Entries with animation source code
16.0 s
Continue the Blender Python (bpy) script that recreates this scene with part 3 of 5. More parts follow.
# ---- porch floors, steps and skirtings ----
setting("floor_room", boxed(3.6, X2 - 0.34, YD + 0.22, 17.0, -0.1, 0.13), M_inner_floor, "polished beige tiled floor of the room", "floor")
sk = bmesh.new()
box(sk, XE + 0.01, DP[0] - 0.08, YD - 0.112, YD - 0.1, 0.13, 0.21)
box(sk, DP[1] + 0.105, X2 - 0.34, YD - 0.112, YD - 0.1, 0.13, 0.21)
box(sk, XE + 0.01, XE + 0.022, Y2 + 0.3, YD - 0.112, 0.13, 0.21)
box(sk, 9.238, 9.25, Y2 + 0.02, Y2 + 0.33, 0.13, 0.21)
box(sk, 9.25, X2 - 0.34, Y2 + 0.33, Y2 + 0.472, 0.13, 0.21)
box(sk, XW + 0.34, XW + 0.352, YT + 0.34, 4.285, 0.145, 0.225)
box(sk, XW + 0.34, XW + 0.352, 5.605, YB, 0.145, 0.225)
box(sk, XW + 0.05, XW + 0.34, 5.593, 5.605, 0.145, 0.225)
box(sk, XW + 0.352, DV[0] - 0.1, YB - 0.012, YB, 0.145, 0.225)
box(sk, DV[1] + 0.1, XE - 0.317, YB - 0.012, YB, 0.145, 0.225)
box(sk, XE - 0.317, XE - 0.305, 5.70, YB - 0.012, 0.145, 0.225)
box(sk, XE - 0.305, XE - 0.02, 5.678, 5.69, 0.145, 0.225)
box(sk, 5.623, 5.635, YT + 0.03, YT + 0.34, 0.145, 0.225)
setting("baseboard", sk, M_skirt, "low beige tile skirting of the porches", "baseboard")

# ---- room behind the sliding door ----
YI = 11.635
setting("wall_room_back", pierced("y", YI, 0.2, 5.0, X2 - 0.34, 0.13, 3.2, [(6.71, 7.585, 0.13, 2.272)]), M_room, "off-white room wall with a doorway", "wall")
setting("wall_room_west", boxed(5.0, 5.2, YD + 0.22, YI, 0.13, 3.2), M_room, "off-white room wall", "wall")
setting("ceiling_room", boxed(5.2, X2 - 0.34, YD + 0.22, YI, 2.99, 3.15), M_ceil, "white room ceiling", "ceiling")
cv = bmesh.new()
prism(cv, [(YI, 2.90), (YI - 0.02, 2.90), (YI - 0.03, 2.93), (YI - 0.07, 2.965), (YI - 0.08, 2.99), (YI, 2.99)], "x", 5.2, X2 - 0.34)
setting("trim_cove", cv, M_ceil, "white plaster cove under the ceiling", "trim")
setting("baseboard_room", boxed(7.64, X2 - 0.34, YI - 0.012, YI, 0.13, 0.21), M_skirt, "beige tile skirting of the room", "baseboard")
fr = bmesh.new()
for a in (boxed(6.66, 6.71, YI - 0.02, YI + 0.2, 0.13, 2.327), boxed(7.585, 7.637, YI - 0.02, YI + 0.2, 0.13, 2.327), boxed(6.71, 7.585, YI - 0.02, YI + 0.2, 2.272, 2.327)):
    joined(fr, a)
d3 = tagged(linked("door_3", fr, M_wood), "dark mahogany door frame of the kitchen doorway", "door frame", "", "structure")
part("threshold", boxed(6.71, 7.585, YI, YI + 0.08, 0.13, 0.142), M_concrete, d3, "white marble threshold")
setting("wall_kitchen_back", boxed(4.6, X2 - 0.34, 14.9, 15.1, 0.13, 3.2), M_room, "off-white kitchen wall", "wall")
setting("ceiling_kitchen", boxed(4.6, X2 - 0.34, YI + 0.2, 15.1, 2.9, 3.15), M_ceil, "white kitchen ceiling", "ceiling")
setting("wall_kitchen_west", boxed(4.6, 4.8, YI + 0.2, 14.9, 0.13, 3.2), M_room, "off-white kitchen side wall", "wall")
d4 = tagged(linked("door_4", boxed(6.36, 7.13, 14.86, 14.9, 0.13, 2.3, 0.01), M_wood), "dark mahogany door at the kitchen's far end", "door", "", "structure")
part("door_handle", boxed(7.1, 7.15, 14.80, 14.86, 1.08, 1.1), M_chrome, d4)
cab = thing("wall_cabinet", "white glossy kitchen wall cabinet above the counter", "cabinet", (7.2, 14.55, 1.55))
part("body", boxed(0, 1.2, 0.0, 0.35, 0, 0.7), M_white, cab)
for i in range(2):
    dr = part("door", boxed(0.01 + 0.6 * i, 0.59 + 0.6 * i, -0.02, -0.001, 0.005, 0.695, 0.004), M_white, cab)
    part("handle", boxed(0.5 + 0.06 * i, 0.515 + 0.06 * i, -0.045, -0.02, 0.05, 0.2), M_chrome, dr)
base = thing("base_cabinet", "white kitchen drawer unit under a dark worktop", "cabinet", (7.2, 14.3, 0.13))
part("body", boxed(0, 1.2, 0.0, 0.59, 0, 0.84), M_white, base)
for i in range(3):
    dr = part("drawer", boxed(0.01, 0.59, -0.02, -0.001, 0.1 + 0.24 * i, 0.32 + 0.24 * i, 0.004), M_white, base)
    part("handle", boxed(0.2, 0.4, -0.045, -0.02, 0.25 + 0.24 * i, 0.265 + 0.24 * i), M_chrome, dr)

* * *

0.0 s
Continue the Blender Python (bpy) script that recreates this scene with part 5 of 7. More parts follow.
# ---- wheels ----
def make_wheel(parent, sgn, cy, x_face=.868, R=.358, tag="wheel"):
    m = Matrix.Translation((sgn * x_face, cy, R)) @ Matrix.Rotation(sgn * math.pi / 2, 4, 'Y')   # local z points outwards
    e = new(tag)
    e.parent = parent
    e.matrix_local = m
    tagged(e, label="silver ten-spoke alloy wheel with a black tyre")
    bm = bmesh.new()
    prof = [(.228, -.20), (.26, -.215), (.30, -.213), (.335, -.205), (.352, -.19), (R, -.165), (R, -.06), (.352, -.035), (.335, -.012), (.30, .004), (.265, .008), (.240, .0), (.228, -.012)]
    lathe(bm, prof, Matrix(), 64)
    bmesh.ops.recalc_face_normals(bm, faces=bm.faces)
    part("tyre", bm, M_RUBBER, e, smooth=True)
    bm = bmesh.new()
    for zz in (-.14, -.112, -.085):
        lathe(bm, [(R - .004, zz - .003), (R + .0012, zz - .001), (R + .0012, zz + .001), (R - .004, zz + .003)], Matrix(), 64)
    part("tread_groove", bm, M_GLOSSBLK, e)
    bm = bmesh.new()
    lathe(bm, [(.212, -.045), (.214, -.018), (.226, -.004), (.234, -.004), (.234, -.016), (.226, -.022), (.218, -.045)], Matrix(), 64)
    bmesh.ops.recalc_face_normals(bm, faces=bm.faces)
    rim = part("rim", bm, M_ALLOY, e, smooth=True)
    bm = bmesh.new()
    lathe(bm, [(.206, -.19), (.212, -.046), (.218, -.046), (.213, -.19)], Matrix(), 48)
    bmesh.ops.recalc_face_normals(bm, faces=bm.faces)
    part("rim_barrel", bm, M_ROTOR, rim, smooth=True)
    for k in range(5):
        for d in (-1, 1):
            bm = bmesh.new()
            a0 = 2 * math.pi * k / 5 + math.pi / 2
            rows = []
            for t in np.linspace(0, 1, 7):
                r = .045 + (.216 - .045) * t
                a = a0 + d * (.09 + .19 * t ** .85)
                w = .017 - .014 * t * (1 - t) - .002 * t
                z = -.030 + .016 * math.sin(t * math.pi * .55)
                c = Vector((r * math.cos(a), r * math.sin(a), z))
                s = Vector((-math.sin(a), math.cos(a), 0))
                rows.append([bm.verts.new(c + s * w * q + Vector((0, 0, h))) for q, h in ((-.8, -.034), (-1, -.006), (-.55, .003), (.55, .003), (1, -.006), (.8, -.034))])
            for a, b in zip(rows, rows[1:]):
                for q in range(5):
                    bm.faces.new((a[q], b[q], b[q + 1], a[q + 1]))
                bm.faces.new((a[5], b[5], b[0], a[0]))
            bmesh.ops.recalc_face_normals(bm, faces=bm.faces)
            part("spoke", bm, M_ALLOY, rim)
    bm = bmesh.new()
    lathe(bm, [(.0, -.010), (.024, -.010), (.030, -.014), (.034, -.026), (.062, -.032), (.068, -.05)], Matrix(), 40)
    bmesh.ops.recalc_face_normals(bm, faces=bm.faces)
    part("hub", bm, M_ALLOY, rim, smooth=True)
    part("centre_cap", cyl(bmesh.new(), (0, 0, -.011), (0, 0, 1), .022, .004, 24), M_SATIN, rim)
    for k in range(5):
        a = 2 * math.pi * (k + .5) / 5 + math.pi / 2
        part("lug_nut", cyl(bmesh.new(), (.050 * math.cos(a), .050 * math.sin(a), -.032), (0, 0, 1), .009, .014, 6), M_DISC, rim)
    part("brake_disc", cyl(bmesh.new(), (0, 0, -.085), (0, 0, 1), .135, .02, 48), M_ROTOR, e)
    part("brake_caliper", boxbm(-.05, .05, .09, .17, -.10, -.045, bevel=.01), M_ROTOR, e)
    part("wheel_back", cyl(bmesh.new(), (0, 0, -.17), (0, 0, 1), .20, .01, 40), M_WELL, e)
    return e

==

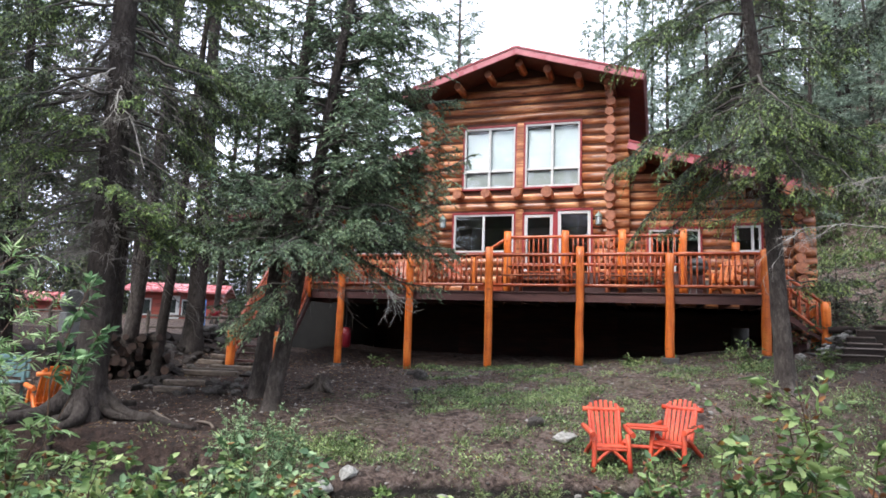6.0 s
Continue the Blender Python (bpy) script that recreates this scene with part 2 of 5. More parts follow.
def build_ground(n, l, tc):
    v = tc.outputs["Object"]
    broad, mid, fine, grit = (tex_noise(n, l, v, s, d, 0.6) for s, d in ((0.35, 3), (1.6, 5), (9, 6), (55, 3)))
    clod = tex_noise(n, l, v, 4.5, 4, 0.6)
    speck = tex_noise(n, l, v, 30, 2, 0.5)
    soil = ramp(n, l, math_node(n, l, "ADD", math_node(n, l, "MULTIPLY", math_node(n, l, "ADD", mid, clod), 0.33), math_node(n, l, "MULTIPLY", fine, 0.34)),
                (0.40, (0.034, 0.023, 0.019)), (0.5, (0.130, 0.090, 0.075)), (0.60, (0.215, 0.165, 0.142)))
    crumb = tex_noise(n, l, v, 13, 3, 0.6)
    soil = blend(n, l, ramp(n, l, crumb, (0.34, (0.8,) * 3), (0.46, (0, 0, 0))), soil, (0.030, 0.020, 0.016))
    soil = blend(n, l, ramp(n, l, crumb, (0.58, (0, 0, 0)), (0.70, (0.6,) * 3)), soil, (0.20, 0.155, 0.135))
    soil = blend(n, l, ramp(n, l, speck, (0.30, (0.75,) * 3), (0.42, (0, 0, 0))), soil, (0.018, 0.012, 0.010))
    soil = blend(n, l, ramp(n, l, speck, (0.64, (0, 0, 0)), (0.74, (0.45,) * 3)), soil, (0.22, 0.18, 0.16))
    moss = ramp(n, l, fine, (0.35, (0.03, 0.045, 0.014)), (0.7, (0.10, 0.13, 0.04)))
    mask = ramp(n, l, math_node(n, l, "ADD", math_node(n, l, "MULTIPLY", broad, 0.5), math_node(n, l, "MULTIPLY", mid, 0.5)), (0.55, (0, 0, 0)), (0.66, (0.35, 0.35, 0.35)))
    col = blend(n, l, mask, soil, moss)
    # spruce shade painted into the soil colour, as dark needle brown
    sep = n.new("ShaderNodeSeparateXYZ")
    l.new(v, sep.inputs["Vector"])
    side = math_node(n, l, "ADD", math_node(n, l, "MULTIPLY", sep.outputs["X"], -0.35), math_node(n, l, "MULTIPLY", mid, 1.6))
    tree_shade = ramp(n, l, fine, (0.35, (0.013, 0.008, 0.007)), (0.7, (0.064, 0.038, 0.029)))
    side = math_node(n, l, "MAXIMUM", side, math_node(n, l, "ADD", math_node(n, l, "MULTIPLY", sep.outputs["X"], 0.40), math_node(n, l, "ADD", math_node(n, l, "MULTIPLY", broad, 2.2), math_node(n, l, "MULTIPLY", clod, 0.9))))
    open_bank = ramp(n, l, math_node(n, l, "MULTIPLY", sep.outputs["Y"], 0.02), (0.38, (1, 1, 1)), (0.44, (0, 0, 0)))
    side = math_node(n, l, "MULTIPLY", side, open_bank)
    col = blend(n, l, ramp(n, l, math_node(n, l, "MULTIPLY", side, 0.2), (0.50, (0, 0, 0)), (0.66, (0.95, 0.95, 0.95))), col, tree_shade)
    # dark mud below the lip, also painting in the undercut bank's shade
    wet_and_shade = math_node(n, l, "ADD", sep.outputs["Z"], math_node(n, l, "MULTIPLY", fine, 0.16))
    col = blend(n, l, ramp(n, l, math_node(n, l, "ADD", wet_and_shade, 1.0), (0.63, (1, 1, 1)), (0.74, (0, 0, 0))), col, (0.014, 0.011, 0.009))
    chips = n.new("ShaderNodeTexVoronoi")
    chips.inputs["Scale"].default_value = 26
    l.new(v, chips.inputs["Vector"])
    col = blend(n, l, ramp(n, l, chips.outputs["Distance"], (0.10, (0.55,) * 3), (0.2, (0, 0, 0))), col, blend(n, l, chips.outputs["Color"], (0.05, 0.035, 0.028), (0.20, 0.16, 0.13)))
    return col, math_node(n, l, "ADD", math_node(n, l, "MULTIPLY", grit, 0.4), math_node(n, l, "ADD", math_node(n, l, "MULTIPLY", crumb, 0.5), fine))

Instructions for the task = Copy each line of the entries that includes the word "script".

The output =
Continue the Blender Python (bpy) script that recreates this scene with part 3 of 5. More parts follow.
Continue the Blender Python (bpy) script that recreates this scene with part 5 of 7. More parts follow.
Continue the Blender Python (bpy) script that recreates this scene with part 2 of 5. More parts follow.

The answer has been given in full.